Trouver son équilibre
Si tout semble aller pour le mieux pour Respire, l'entrepreneure a toutefois connu des périodes difficiles. Notamment liées aux critiques sur les réseaux sociaux au lancement de son premier produit. "L'entrepreneuriat, c'est un grand huit émotionnel ! On n'est jamais assez préparé. Il faut développer son optimisme, ne pas baisser les bras et trouver des alternatives si on est face à une embûche", insiste Justine Hutteau. Pour parvenir à prendre du recul, la jeune femme se fait accompagner par un coach. Très présente sur les réseaux sociaux, la co-fondatrice, qui n'hésitait pas à incarner sa marque, a même décidé de se mettre en retrait. "Au début, la question ne s'était pas posée. Mais quand j'ai été personnellement attaquée, j'ai eu ce besoin de prendre un peu de distance. J'ai changé ma manière de communiquer", souligne-t-elle. Enfin, la chef d'entreprise conseille d'écouter son corps et de prendre le temps de recharger ses batteries. La jeune femme conseille ainsi :
Trouver son équilibre avec temps 'off' est primordial. Ne négligez pas cela. Même si vous pensez que c'est impossible en phase de lancement. Il y a beaucoup d'entrepreneurs qui dorment peu et ne partent pas en vacances, c'est un tort.

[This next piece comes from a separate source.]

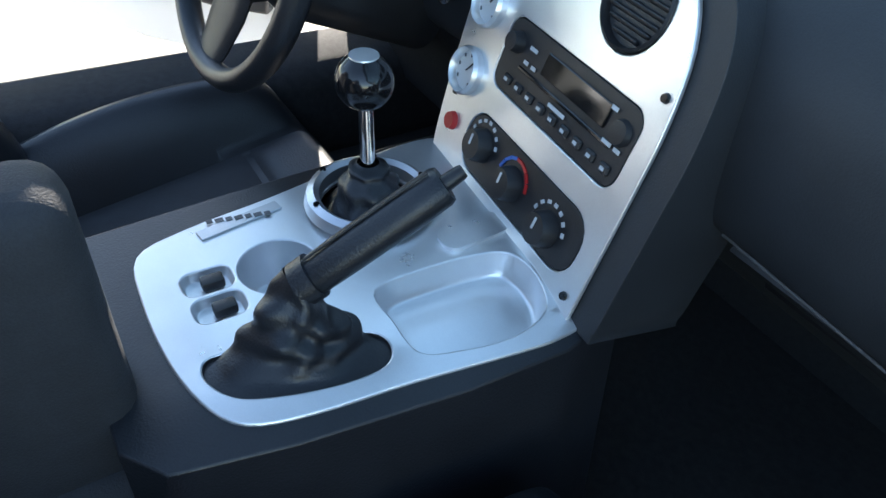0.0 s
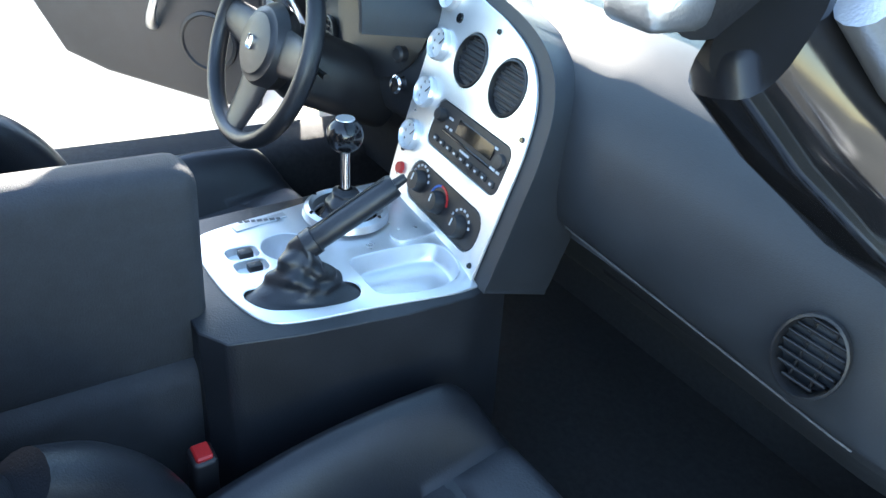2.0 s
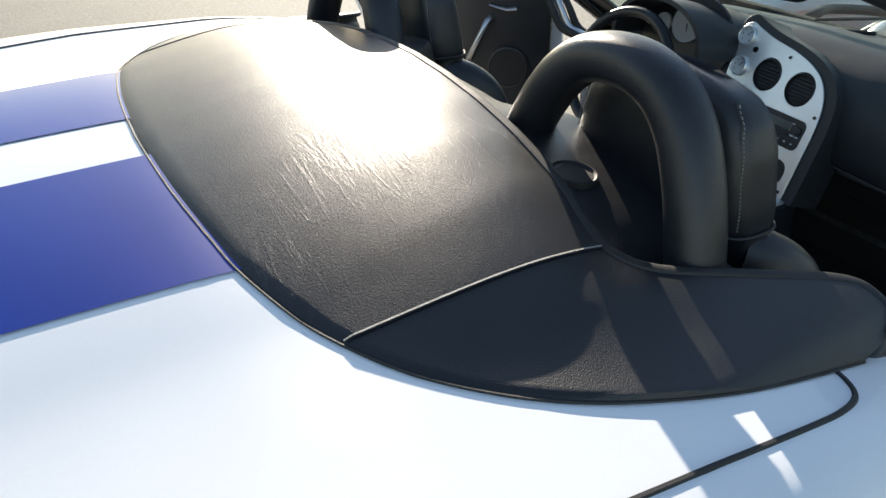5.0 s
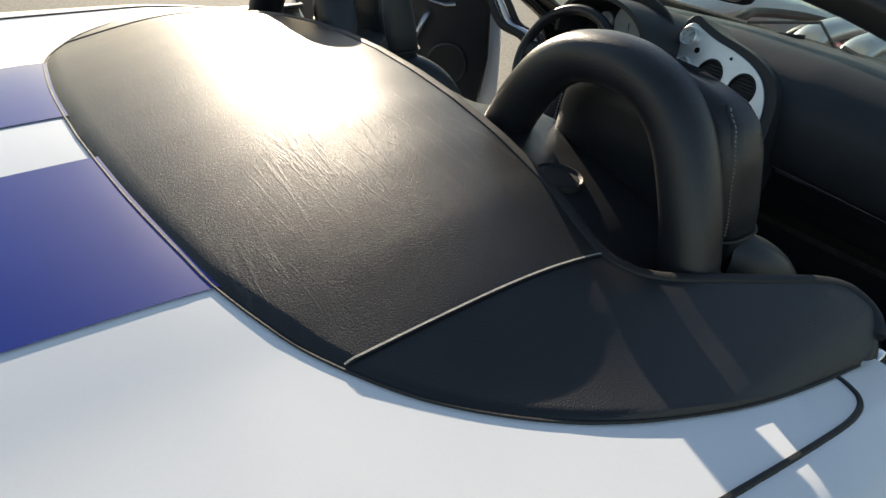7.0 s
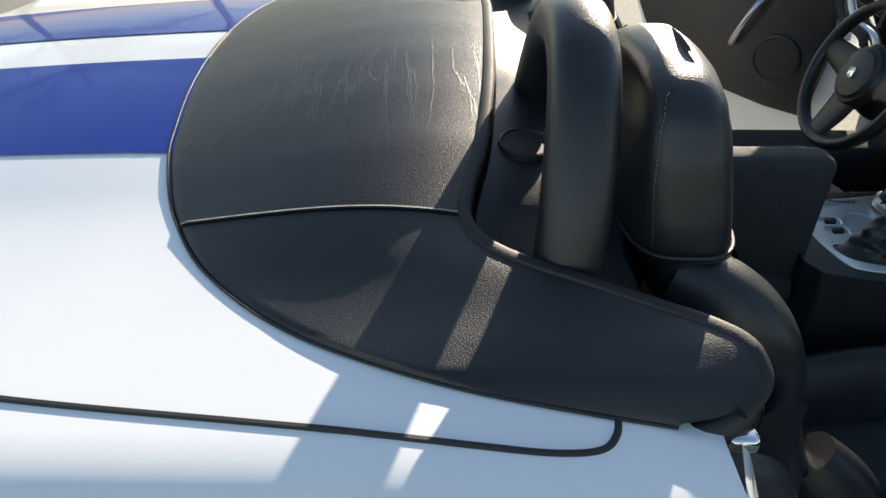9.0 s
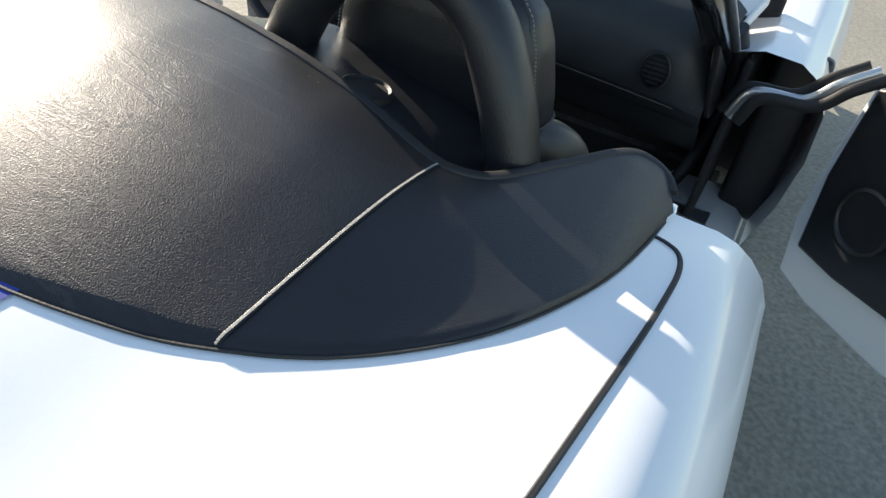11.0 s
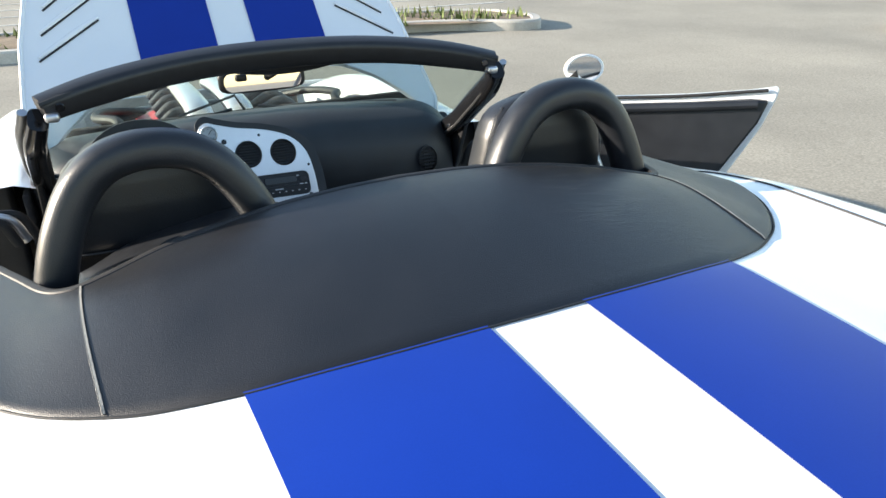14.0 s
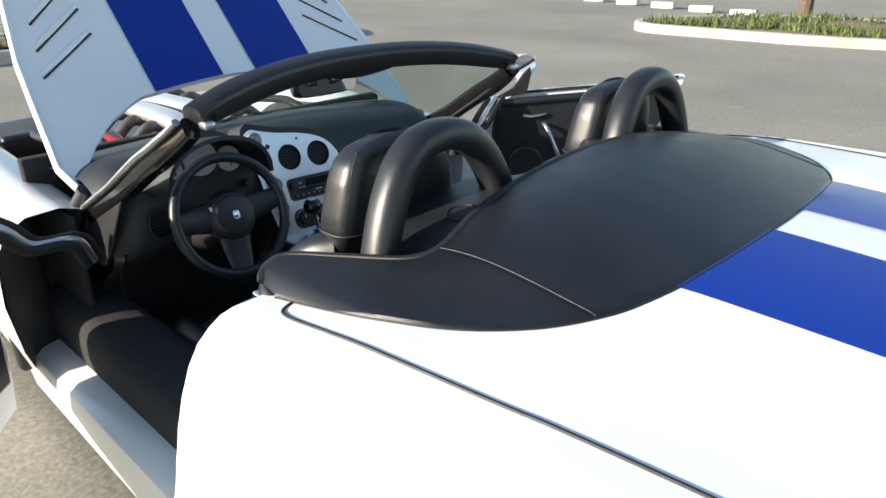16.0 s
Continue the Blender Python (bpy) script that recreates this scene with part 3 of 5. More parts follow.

Et Justine Hutteau parle en connaissance de cause. L'entrepreneure confie en effet se remettre tout juste de quatre côtes fracturées dues à la fatigue. "Depuis mars 2021 je souffrais mais je ne m'écoutais pas. Au final, le diagnostic est tombé il y a plusieurs mois. J'ai dû arrêter le sport, prendre du recul, réaliser qu'il fallait moins se stresser pour de petits détails et j'ai surtout compris qu'il fallait déléguer davantage. C'est difficile d'avoir ce rôle de visionnaire stratégique et d'être en même temps dans l'opérationnel", confie Justine Hutteau. Et cette dernière confirme qu'il est très important d'être entouré. Tant par la famille que de mentors. "C'est très difficile de trouver un équilibre parfait à 100 %. Mais les conseils des autres vous aideront !", conclut-elle.